Ein einfacher Mensch

Ein einfacher Mensch – Kapitel 3 von 4

Diese Geschichte stammt von Emma Horvat, einer 13-jährigen Schülerin der Deutschen Schule Bratislava/Preßburg. Sie ist im Schreib-Café entstanden, einem Online-Projekt zum Kreativen Schreiben des Karpatendeutschen Vereins und des Instituts für Auslandsbeziehungen. Wir veröffentlichen sie als Fortsetzungsgeschichte in vier Teilen.

Sie wachte in der Nacht auf. Verwirrt versuchte sie zu entkommen, aber nachdem sie ihre Umgebung um sich herum wahrgenommen hatte und ich ihr versicherte, ich sei kein Monster und würde ihr nichts antun, entspannte sie sich ein bisschen. Sie sei hungrig und ich stellte ihr meinen gekochten Amaranth zur Verfügung. Ihre grün-blauen Augen leuchteten, als sie das Essen sah und sie aß es mit Vergnügen. Sie war wunderschön, aber sagen konnte ich es ihr nie. Nicht einmal später. Niemals habe ich ihr gesagt, sie sei fast so schön wie ich. Niemals. „Wer bist du?“ fragte sie mich. Meine Antwort wäre normalerweise gewesen: Ich bin ein Wesen, das ein Mensch war und die einfache Gestalt dieses Menschen verlassen hat. Ich bin die, die allein auskommt und niemanden braucht. Ich bin die, die Magie in ihrer wahren Form sehen kann, ohne dass sie mich blendet, ohne dass ich mich vor ihr fürchten muss.“ Doch dies wäre zu kompliziert für einen einfachen Menschen wie sie, also antworte ich ihr einfach, so, wie es Menschen gefällt. Einfach. „Ich bin ich.“ Das Mädchen schaute mich an, als ob sie wüsste, dass es eine Lüge war, aber sie sprach nicht weiter.

Das Mädchen wuchs mir schnell ans Herz. Sie war nett, interessierte sich wirklich für mich und hörte zu. Das war das erste Mal seit langem, dass ich sprechen konnte, dass mich wirklich jemand hörte. Noch nie war mir jemand so wichtig, wie sie es war. Ihr Lachen war Musik für meine Ohren und das erste Mal seit Jahren hatte ich einen Grund, endlich wieder Beeren pflücken zu gehen. Meine Kleider waren ihr zu klein und deshalb verbrachte ich Nächte damit, neue für sie zu nähen. Ich brachte ihr bei, sich selber welche zu nähen. Ich versicherte ihr, ihre Werke sähen gut aus, obwohl sie wie Kartoffelsäcke aussahen. Ich zeigte ihr mein Leben – das Leben, das ich in dieser Welt führte und langsam lernte sie, wie die Magie dieser Welt funktionierte. Ich liebte sie, so, wie ich niemanden jemals geliebt hatte.
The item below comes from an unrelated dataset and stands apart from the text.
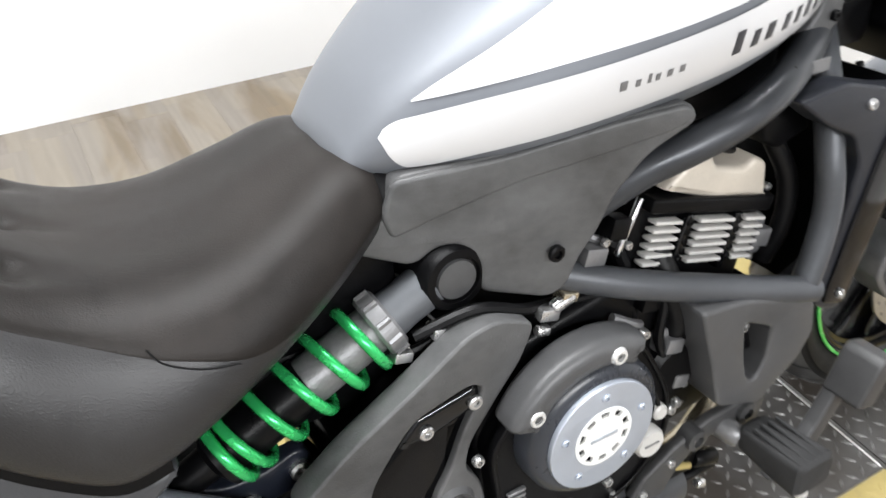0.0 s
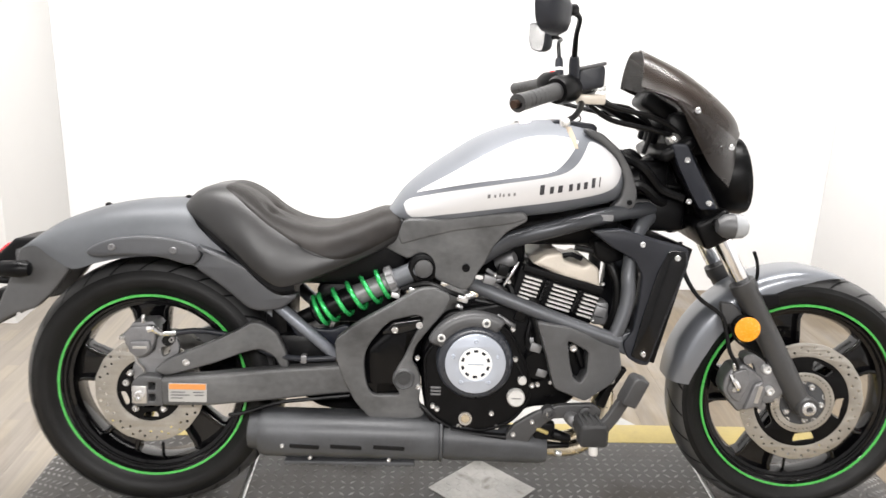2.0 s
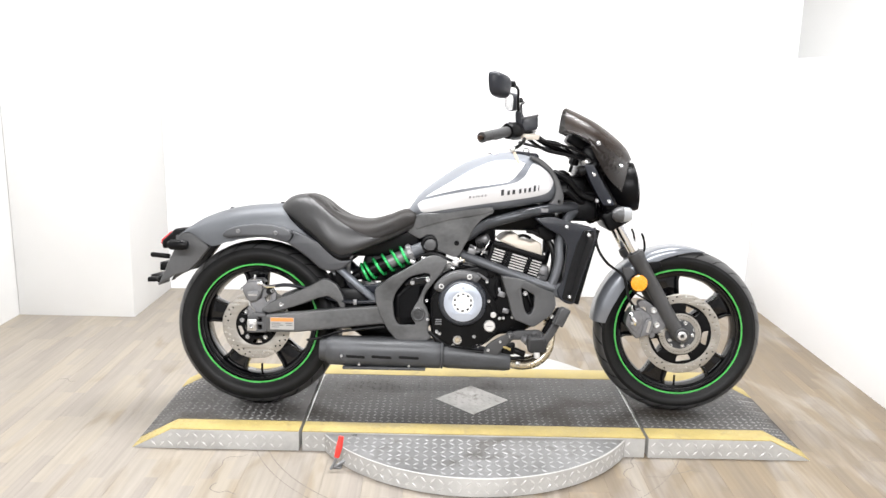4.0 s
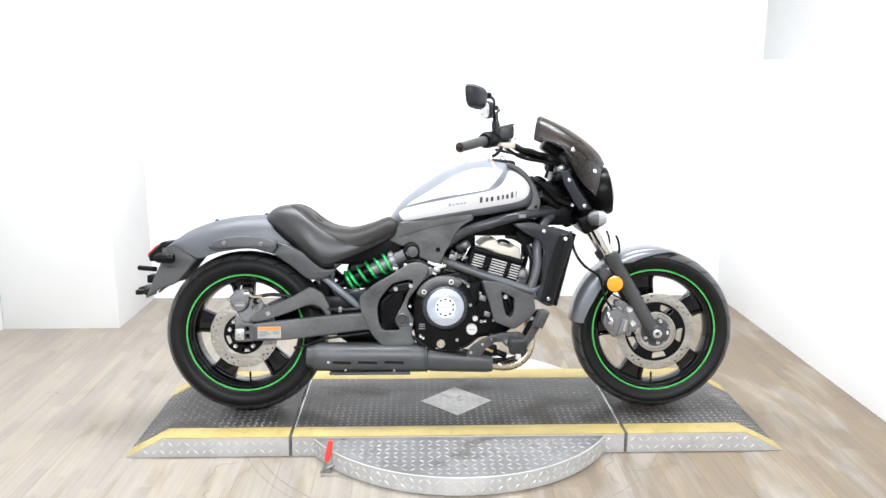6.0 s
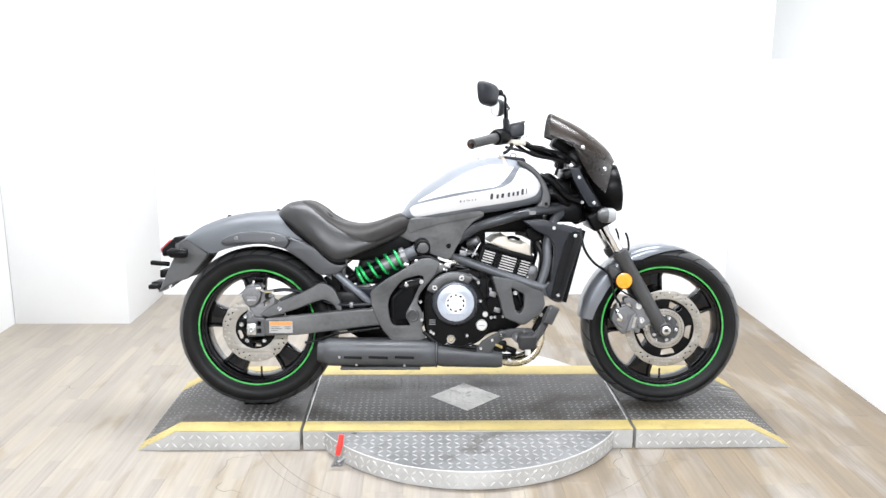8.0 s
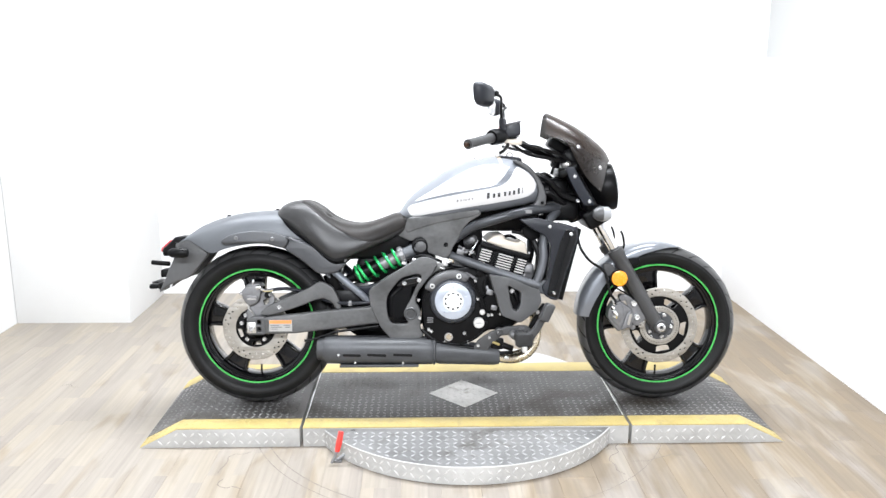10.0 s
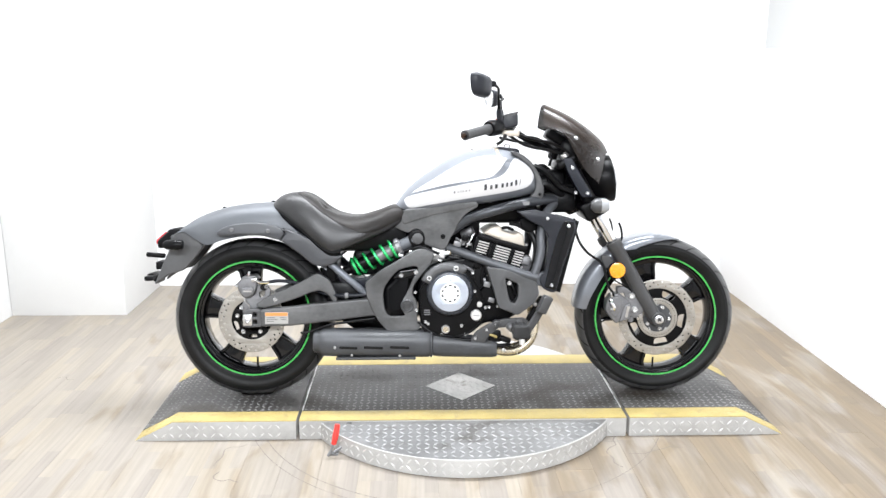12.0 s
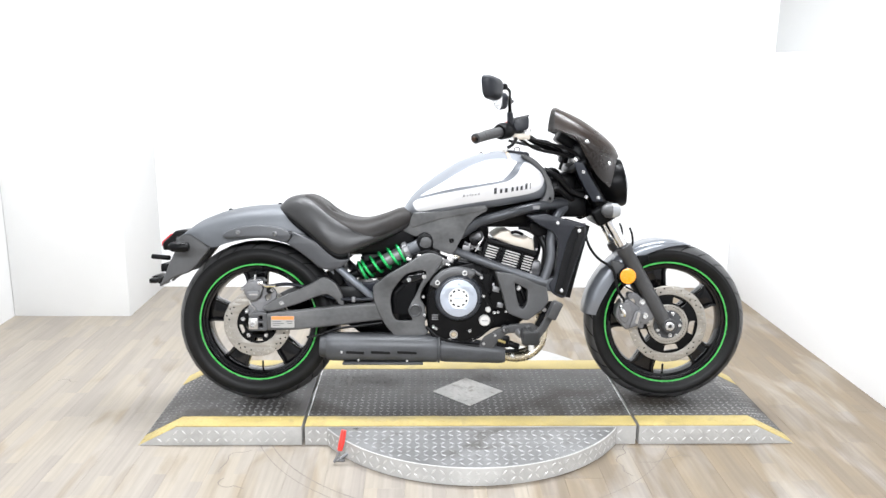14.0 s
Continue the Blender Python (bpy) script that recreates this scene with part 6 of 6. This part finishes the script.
# -- headlight, fairing, windscreen
lamp_m = pose(0.545, 0, 0.845, 0, 82, 0)
bowl = lathe([(-0.07, 0.0), (-0.07, 0.03), (-0.04, 0.066), (0.01, 0.086), (0.05, 0.092), (0.058, 0.088)], "z", n=40)
headlight = part("headlight", moved(bowl, lamp_m), SATIN_BLACK, B, "black bowl headlight")
part("bezel", moved(lathe([(0.050, 0.093), (0.062, 0.090), (0.064, 0.084), (0.058, 0.080)], "z", n=40), lamp_m), SATIN_BLACK, headlight)
part("lens", moved(lathe([(0.056, 0.083), (0.072, 0.06), (0.080, 0.03), (0.082, 0.0)], "z", n=40), lamp_m), CLEAR_LENS, headlight, "clear lens")
C = spline([(0.337, 0, 1.138), (0.440, 0, 1.092), (0.516, 0, 1.042), (0.570, 0, 0.990), (0.590, 0, 0.950)], 6)
Rg = spline([(0.325, -0.120, 1.056), (0.388, -0.142, 1.037), (0.450, -0.146, 1.006), (0.520, -0.124, 0.965), (0.572, -0.055, 0.938)], 6)
Ed = spline([(0.338, -0.126, 1.046), (0.400, -0.148, 1.018), (0.438, -0.158, 0.958), (0.480, -0.156, 0.890), (0.538, -0.128, 0.836)], 6)
rows = []
for c, r in zip(C, Rg):
    half = []
    for j in range(11):
        q = j / 10
        p = c.lerp(r, q)
        out = Vector((0.10, 0, 0.9)).normalized() * 0.018 * math.sin(math.pi * q)
        yy = r.y * math.sin(q * math.pi / 2) ** 0.9
        half.append(Vector((p.x, yy, c.z + (r.z - c.z) * (1 - math.cos(q * math.pi / 2)) ** 1.0)) + out * 0.5)
    rows.append([Vector((v.x, -v.y, v.z)) for v in reversed(half[1:])] + half)
part("windscreen", sheet(rows, 0.003), SCREEN, B, "smoked bronze fly screen", 60)
for s in (1, -1):
    rows = []
    for r, e in zip(Rg, Ed):
        row = []
        for j in range(7):
            q = j / 6
            p = r.lerp(e, q) + Vector((0.0, -0.010 * math.sin(math.pi * q), 0))
            row.append((p.x, p.y * s, p.z))
        rows.append(row)
    part("fairing_side", sheet(rows, 0.003), COWL, B, "dark bronze cowl side", 60)
bolts([(0.445, -0.153, 1.006), (0.530, -0.140, 0.927)], CHROME, 0.007, "cowl_bolt")
part("instrument", moved(box(-0.045, 0.045, -0.06, 0.06, -0.02, 0.02, 0.012, 3), pose(0.385, 0, 1.01, 0, 30, 0)), SATIN_BLACK, B)
part("fairing_core", box(0.40, 0.50, -0.085, 0.085, 0.90, 1.0, 0.02), SATIN_BLACK, B)
for s in (-1, 1):
    sg = part("front_signal", lathe([(0.50, 0.0), (0.50, 0.014), (0.515, 0.026), (0.535, 0.029), (0.538, 0.027)], "x", (0, s * 0.19, 0.757), 24), MATTE_GREY, B)
    part("lens", lathe([(0.536, 0.028), (0.556, 0.026), (0.566, 0.018), (0.569, 0.0)], "x", (0, s * 0.19, 0.757), 24), CLEAR_LENS, sg, "clear lens")
    part("stalk", rod((0.515, s * 0.12, 0.755), (0.515, s * 0.175, 0.757), 0.010), SATIN_BLACK, sg)

# -- handlebar and controls
# The bar is turned to the right, so its left half reaches further forward.
STEER = Matrix.Translation((0.385, 0, 0.96)) @ Matrix.Rotation(radians(-15.5), 4, Vector((-0.515, 0, 0.857))) @ Matrix.Translation((-0.385, 0, -0.96))


def control(name, bm, mat, parent, label="", sharp=38):
    if s > 0:
        moved(bm, STEER)
    return part(name, bm, mat, parent, label, sharp)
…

Und als ich dachte, alles sei in Ordnung und sie würde mit mir für den Rest unserer Leben bleiben, fragte sie mich etwas: „Wie könnte ich nach Hause gehen?“ Das Enttäuschen in meinen Augen versuchte ich zu verstecken. Ich weiß nicht, ob es mir gelang. „Warum willst du nach Hause?“ „Weil es mein Zuhause ist.“ „Dies kann dein neues Zuhause sein.“ Sie schüttelte den Kopf und erklärte mir, dass dies nicht die Realität ist. Dies sei nicht das, was ein Mensch brauche, dies sei nicht das, was sie wolle. Stille herrschte im Haus und ihr Blick war auf mich gerichtet. „Menschen sind zu einfach, um in einer Welt wie dieser zu Leben. Geh, geh zurück und finde dein Glück, du einfacher Mensch.“ „Ich bin kein einfacher Mensch, sonst wäre ich nicht hier.“ „Du willst nicht hier bleiben.“ „Nein, will ich nicht.“ „In deiner Welt gibt es nur einfache Menschen. Dies bedeutet, du bist auch ein einfacher Mensch.“ „Du kommst auch aus meiner Welt.“ „Ich bin kein einfacher Mensch.“ „Du warst es einmal.“ „Ich war nie ein einfacher Mensch. Menschen sind einfach. Ich war niemals einfach.“ Sie zückte ihre Augenbraue nach oben und ich sah ihr wieder in die Augen. Augen so rein wie ein Fluss, wie der Himmel, wie die Augen eines Engels, Augen, die ich nie verlieren wollen würde. Und sie wollte hier weg, wie konnte sie es wagen?!